Setelah Konferensi Meja Bundar (KMB) pada bulan Desember 1949, Indonesia berubah menjadi negara federasi dengan nama Republik Indonesia Serikat (RIS).
Sejalan dengan itu, maka dibentuk pula Angkatan Perang RIS (APRIS).
APRIS merupakan gabungan antara TNI dan KNIL.
Tanggal 17 Agustus 1950, RIS dibubarkan dan Indonesia kembali menjadi negera kesatuan.
Hal ini menyebabkan APRIS berganti nama menjadi Angkatan Perang Republik Indonesia (APRI).
Penataan organisasi TNI selesai pada akhir tahun 1948.
Pada saat itu, Panglima Tentara dan Teritorium Sumatera, Kolonel Hidajat telah menyelesaikan penataan organisasi tentara di Pulau Sumatera.
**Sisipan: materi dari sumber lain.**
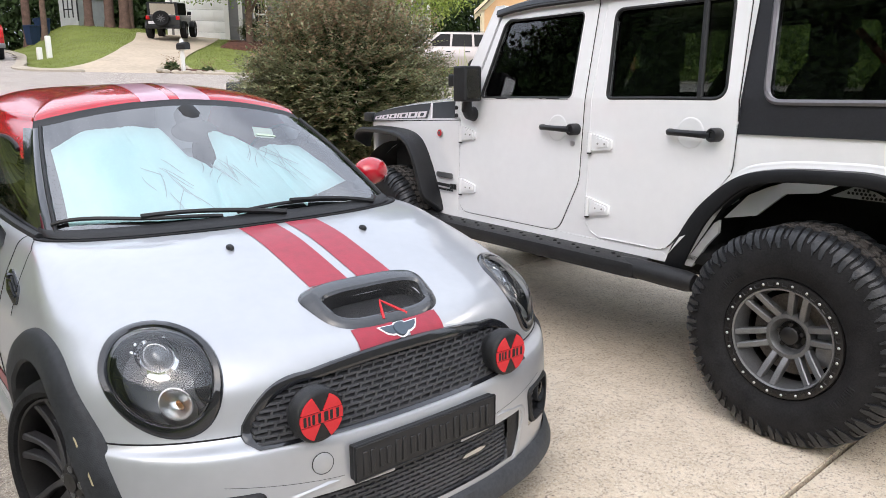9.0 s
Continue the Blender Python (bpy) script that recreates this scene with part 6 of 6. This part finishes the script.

Perubahan APRI menjadi ABRI
Tahun 1962, dilakukan upaya penyatuan antara angkatan perang dengan kepolisian negara menjadi sebuah organisasi yang bernama Angkatan Bersenjata Republik Indonesia (ABRI).
Penyatuan satu komando ini dilakukan dengan tujuan untuk mencapai tingkat efektivitas dan efisiensi dalam melaksanakan perannya.
Selain itu juga untukmenjauhkan pengaruh dari kelompok politik tertentu.
Perubahan ABRI menjadi TNI
Tahun 1998, terjadi perubahan situasi politik di Indonesia.
Perubahan tersebut berpengaruh juga terhadap keberadaan ABRI.
Tanggal 1 April 1999, TNI dan Polri secara resmi dipisah menjadi institusi yang berdiri sendiri.
Sebutan ABRI sebagai tentara dikembalikan menjadi TNI, sehingga Panglima ABRI menjadi Panglima TNI.